Enterprises need to look beyond their current configurations and reactionary processes.

NetAbstraction is unique in that the company provides a proactive foundation for smart enterprise privacy. By transparently distributing network communications within and across multiple clouds, and regularly churning the underlying network infrastructure, NetAbstraction effectively hides your enterprise’s network.

The dynamic shifting of communications across multiple commercial providers and use of multi-hop transport, make actual user information, origin location and identities a nearly impossible target to find for hackers, search engine optimization companies and other privacy threats.

Enterprises must start thinking about their networks proactively instead of reactively, and consider reducing their “network risk insurance”costs.

NetAbstraction can help with network and cloud security options now and in the future with a Malware-Protected Browser for both remote and onsite workers, and a Wi-Fi Hotspot device for remote workers.

“If they can’t find you…they can’t attack you.”

Reduce Threats When Using RDP-Type Access Methods

With remote workplaces becoming the “new normal,” businesses and institutions are struggling to provide their employees with secure off-premise access to critical sensitive systems and data. Large corporations and even previously obscure government entities are turning to well-known open Internet applications (Zoom, MS Teams, Skype, etc.) to keep employees both technically and socially connected to the parent organization while they remain physically separated.

 

The Challenge

The solution chosen by each entity is reflective of the resources (i.e. budget) dedicated to proactive cybersecurity. With the sudden paradigm shift to remote access required, some organizations have chosen to use embedded tools such as Microsoft’s Remote Desktop Protocol (RDP) or multi-OS based tools such as NoMachine to open up internal resources to remote workers. These tools can be quickly deployed, are client friendly and can provide the same level of access as on-premise connections.

Tools typically come with encryption and configurable network parameters to “obscure” network activity from would-be attackers, leaving the user with a false sense of security. One has to spend only minutes on research to find the plethora of inherent vulnerabilities in Remote Desktop Applications. Specifically, the use of RDP in Microsoft’s cloud computing solution has provided a lucrative target for hackers who are especially interested in finding and exploiting RDP vulnerabilities.
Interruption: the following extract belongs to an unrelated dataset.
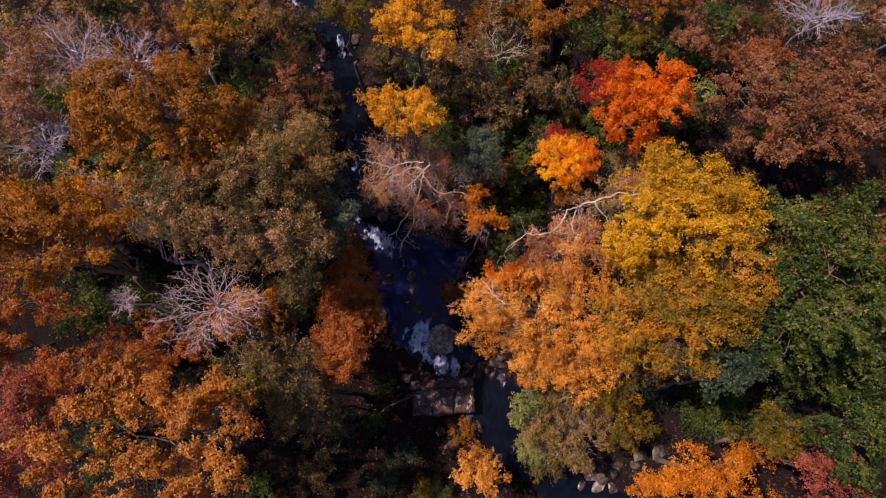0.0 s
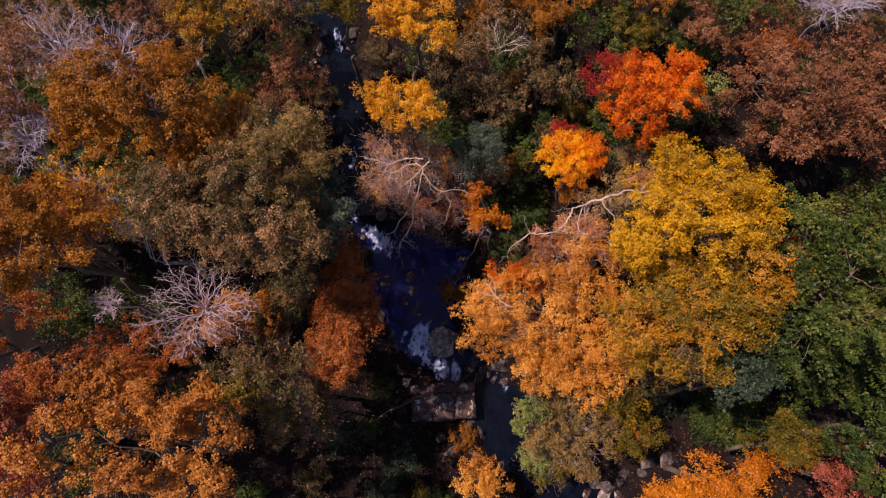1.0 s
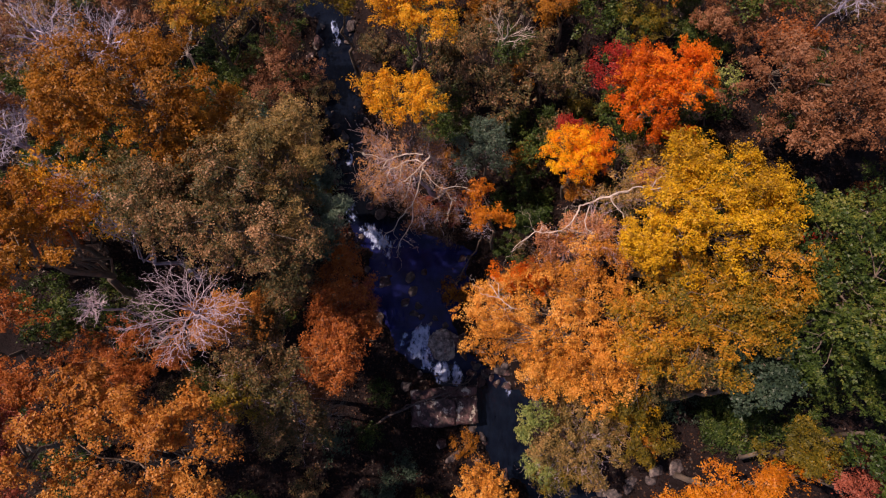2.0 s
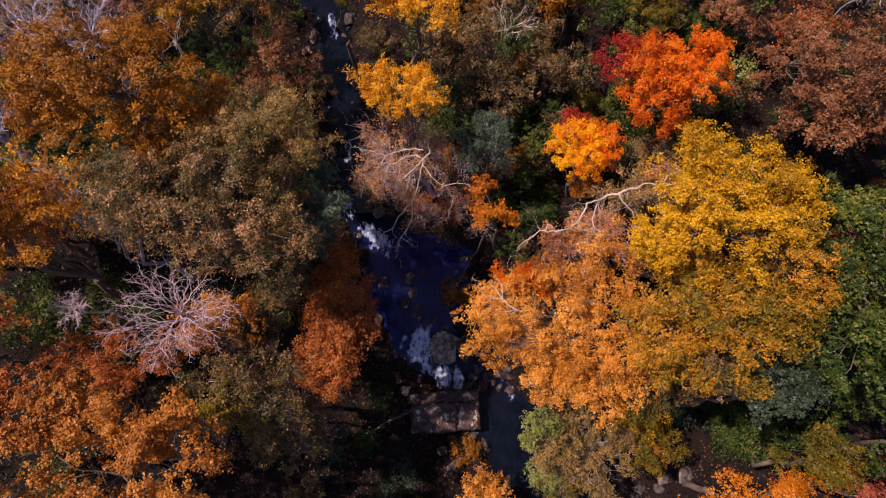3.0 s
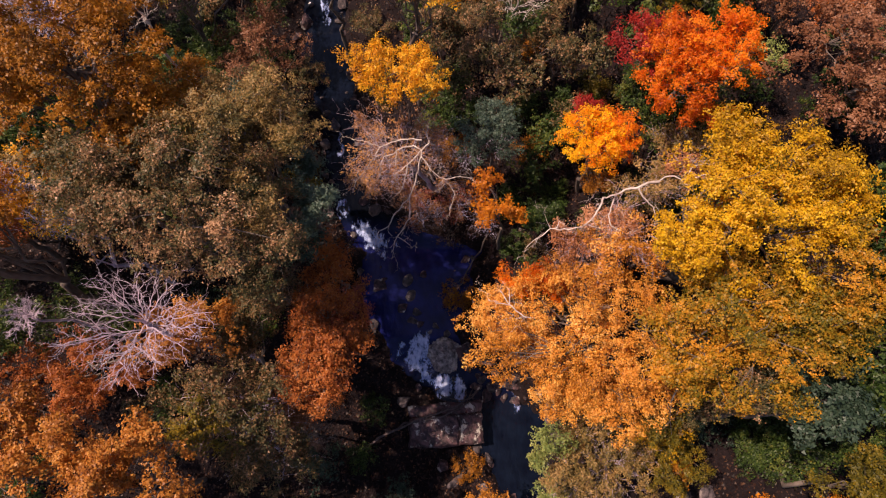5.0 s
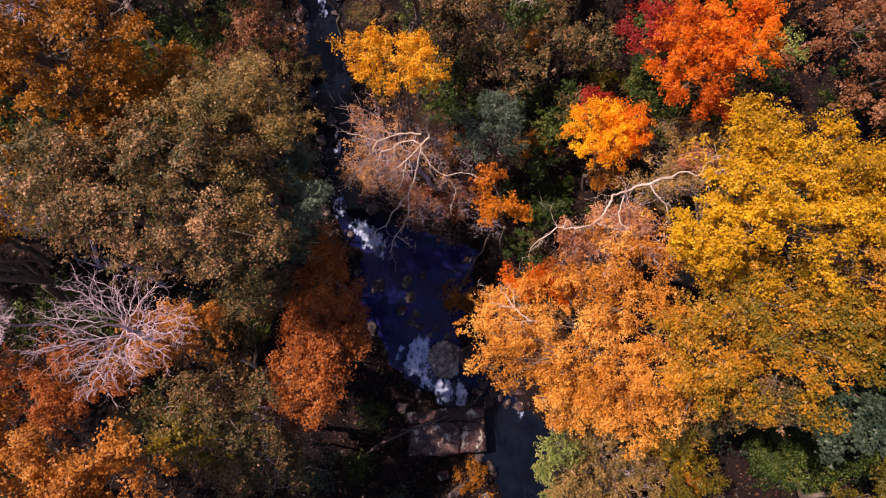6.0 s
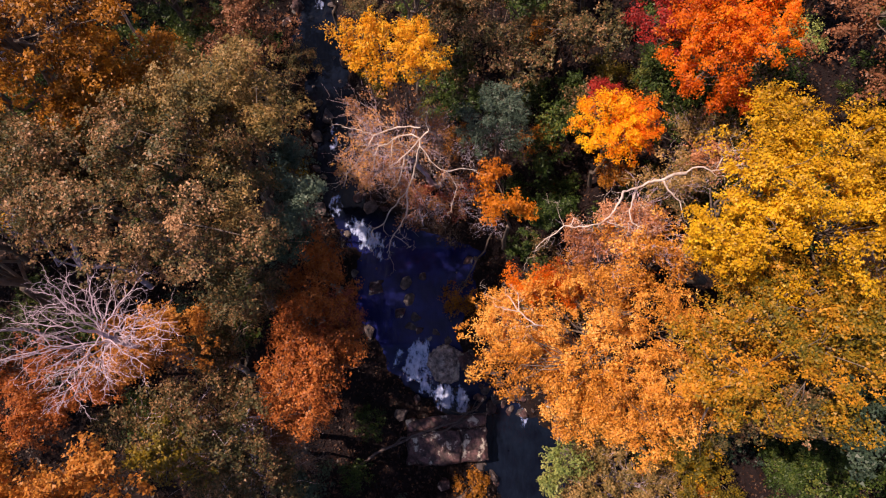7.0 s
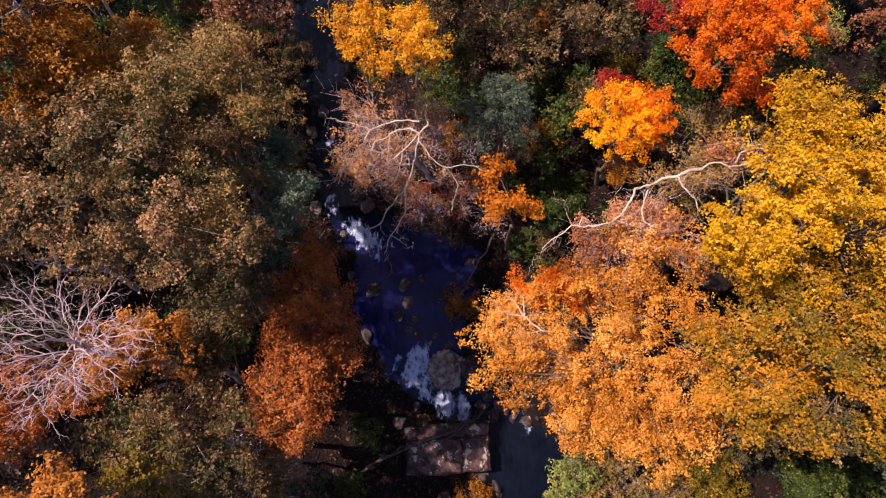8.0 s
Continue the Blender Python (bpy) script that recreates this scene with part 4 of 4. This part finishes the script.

Naturally, it is important to keep RDP updated with the latest patches. Some major known vulnerabilities in earlier RDP versions include:

 · In May 2019, a patch was released to fix a major vulnerability known as BlueKeep, which allowed for the possibility of remote code execution. According to Microsoft, the vulnerability was “wormable,” meaning it could be self-propagating, with the potential to cause widespread problems.

· Earlier versions such as 6.1 can reveal all the usernames and profile pictures of users on the RDP server.

· Very early versions allowed computers to be compromised by worms and unauthenticated clients and to “man-in-the-middle” attacks.

· Version 5.2 is vulnerable, where a hacker can eavesdrop on sessions, or hijack sessions.

Some additional research on the open Internet or the Dark Web reveals that much of the targeting and credential harvesting work has already been done for would-be criminals. Access to thousands of corporate and government systems can be purchased for as little as 10 USD. While alarming, there are some basic steps any organization can take to limit their exposure on the Internet. For example:

· Put RDP ports behind a firewall that can only be accessed using a VPN.

· Specific trusted hosts should be whitelisted.

· Follow strong password protocols, enable multi-factor authorization, and put in place lock-out policies to block brute force attacks.

· Disallow RDP to be used by administrator accounts.

· Enable automatic updates for the client/server software you are using and disallow access by clients that have not been updated.